Keep calm and carry on.
Easy ways to stay mindful and manage stress when you have a chronic illness.
Life looks pretty different since the COVID-19 pandemic has emerged. With daily routines at a standstill due to social distancing and a constant stream of worrisome news, it’s easy to feel anxious, uncertain and alone. And if you’re living with chronic illness, or caring for somebody who has one, those familiar feelings are likely at an all-time high right now.
But you can learn ways to manage it. Especially if you’re chronically ill, it’s more important than ever to focus on protecting your mental and physical health. Here are some practical ways to cope and stay calm during this stressful time.
- Stay connected (even from afar).
True, we’re social distancing, but that doesn’t mean you can’t connect with others. In fact, it’s essential to your wellbeing to keep the lines of communication open and talk with people you trust about how you’re feeling.1 Thanks to technology, a quick check-in is just a call, text or video chat away. The more you stay in touch with others, the less isolating and scary things will seem.2
- Accept how you’re feeling.
When stressful thoughts take over, try to stop them in their tracks by being mindful of your emotions. When you let negative thinking get out of control, especially if you’re living with chronic health conditions, it can exacerbate your symptoms.3 By acknowledging and accepting your feelings, you can consciously shift your thinking to something more positive and rooted in reality, versus hypothetical “what if” scenarios. Always be kind to yourself and remember that it’s ok to feel whatever you’re feeling.2
- Stay active.
For many chronic illnesses, such as heart disease, diabetes and asthma, regular physical movement is an important part of care.2, 6 Exercise is not only beneficial to your physical health, it can also do wonders for your emotional wellbeing, too. That can go a long way in helping you to stay mindful during a stressful time. You don’t need any special equipment. Just keep it simple and do what you’re able to. Go for a walk outside, dance to your favorite music or simply meditate with some deep breaths. Give your body extra TLC with balanced nutrition and plenty of rest, too.1
- Limit screen time.
Constant stimulation from too much screen time can be bad news for your nervous system,2 especially with all the stress-inducing headlines lately. For those with chronic health conditions, stress can worsen your symptoms.2 Be sure to limit scroll time on social media, as well as TV watching. If a certain account or news outlet is making you feel extra anxious, simply unfollow them or take a break from your feed. Only tune into sources that don’t add to your stress
- Seek comfort.
Surround yourself with all the things that make you feel happy. Now’s the time to watch your favorite movie (as many times as you want!), queue up a good podcast, catch up with a friend over the phone, read a book or listen to a soothing playlist. Simple things right in your own home can provide an easy, comforting escape to turn to.
- Practice gratitude.
Food, family, shelter. From these basic needs, and beyond, it’s beneficial to practice gratitude for many reasons. Research shows that it not only helps you to feel better during times of crisis and stress, it can also help protect your physical health and response to infection and illness, especially in older adults.4
- Take time to meditate.
Studies show that meditation may be helpful in alleviating certain health conditions, such as high blood pressure, some psychological disorders and pain.5 What is meditation, exactly? It’s a mind/body practice that has been shown to help calm the mind, relax the body, improve psychological balance, cope with illness, and enhance overall health and wellbeing. Mind and body practices focus on the interactions between the brain, mind, body and behavior.5
Quick guide to mindful meditation.
There’s no right or wrong way to meditate, but it usually involves these four elements:5
- A quiet location.
Eliminate as many distractions as possible.

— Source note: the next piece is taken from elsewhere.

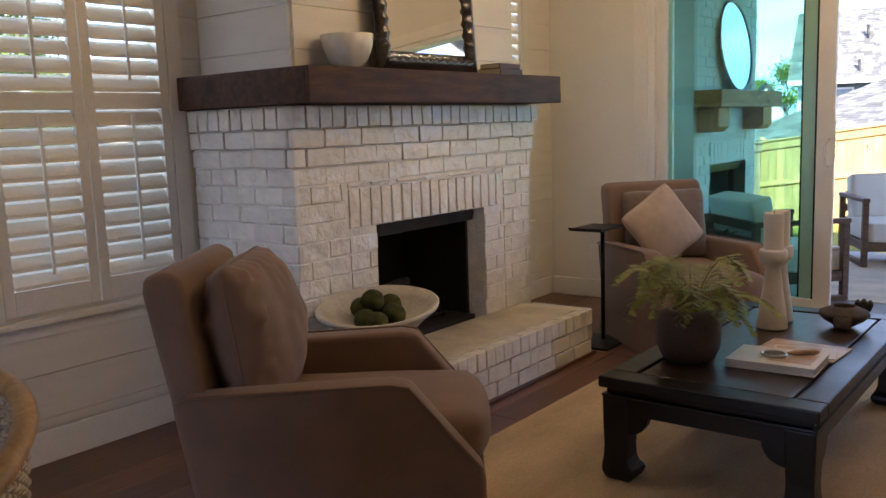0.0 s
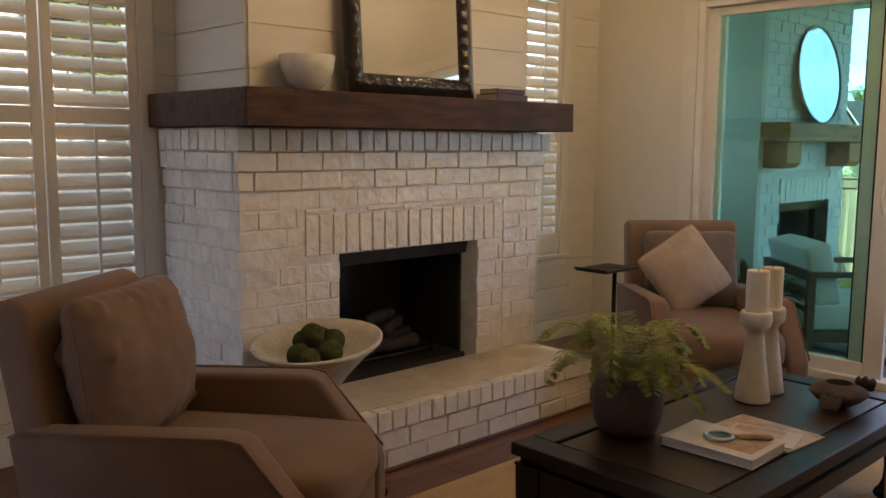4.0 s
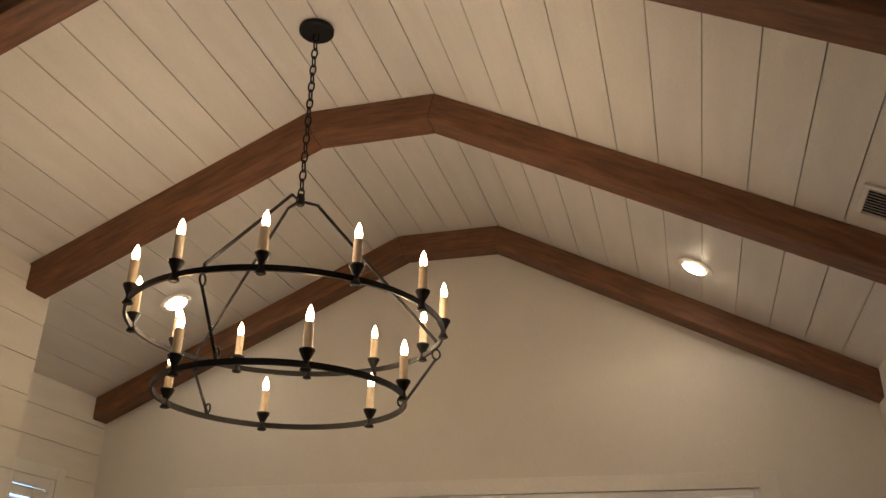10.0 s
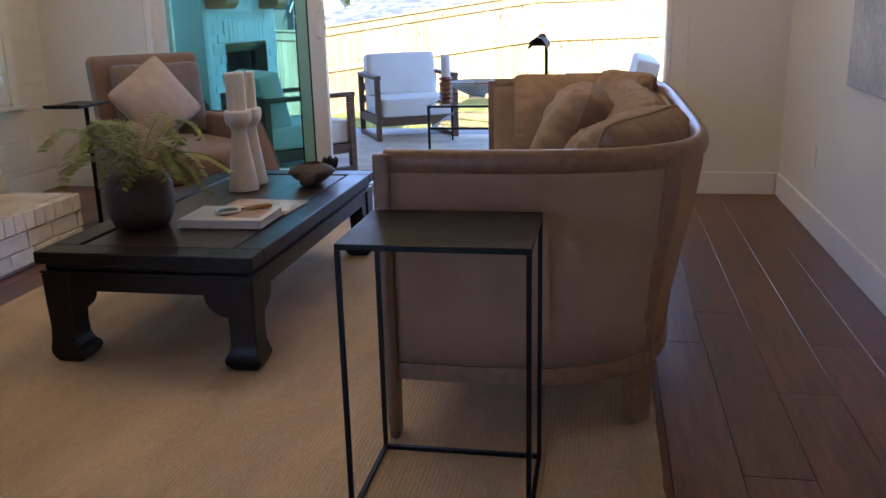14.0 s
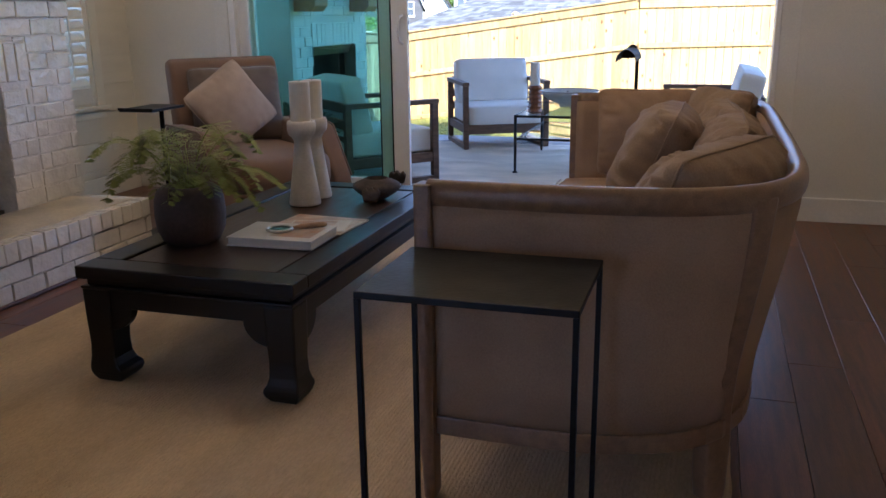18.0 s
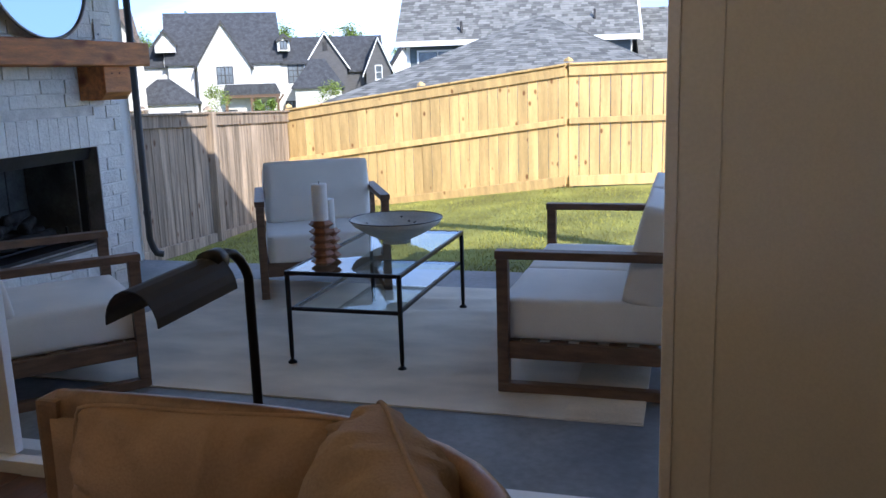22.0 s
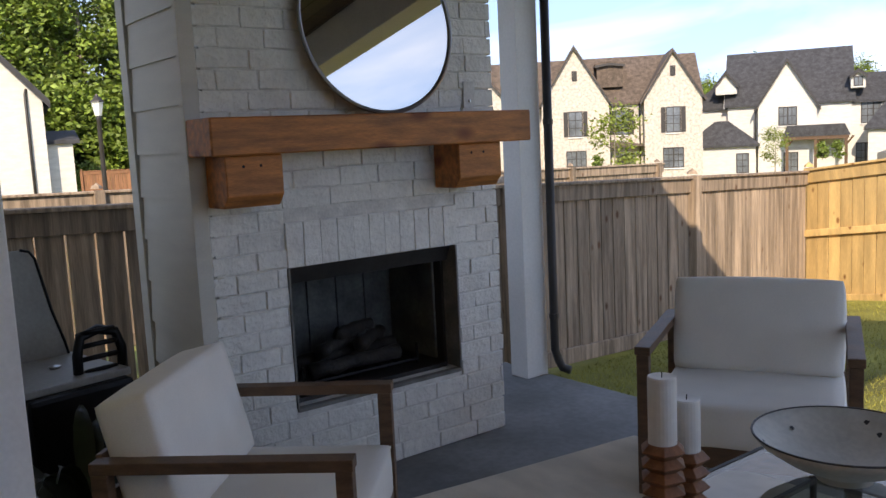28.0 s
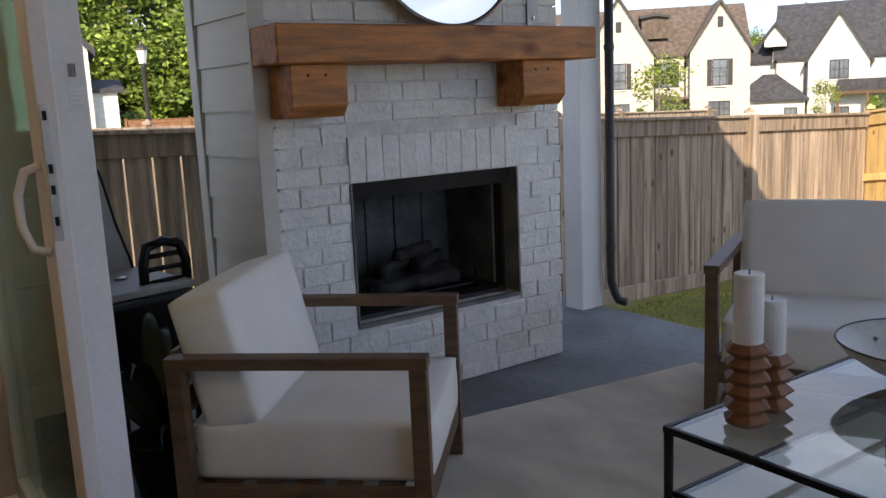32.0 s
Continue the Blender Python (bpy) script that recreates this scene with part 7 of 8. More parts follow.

- A specific, comfortable posture.
Sit, lie down, walk, or settle into another comfortable position.
- A focus of attention.
Focus on a specific word or set of words, an object, or your breathing.
- An open attitude.
Let thoughts come and go naturally without judging them.
Whether you’re living with chronic illness, or you care for somebody with a chronic condition, be kind to yourself. Try these tips to stay healthy and mindful when you’re feeling stressed.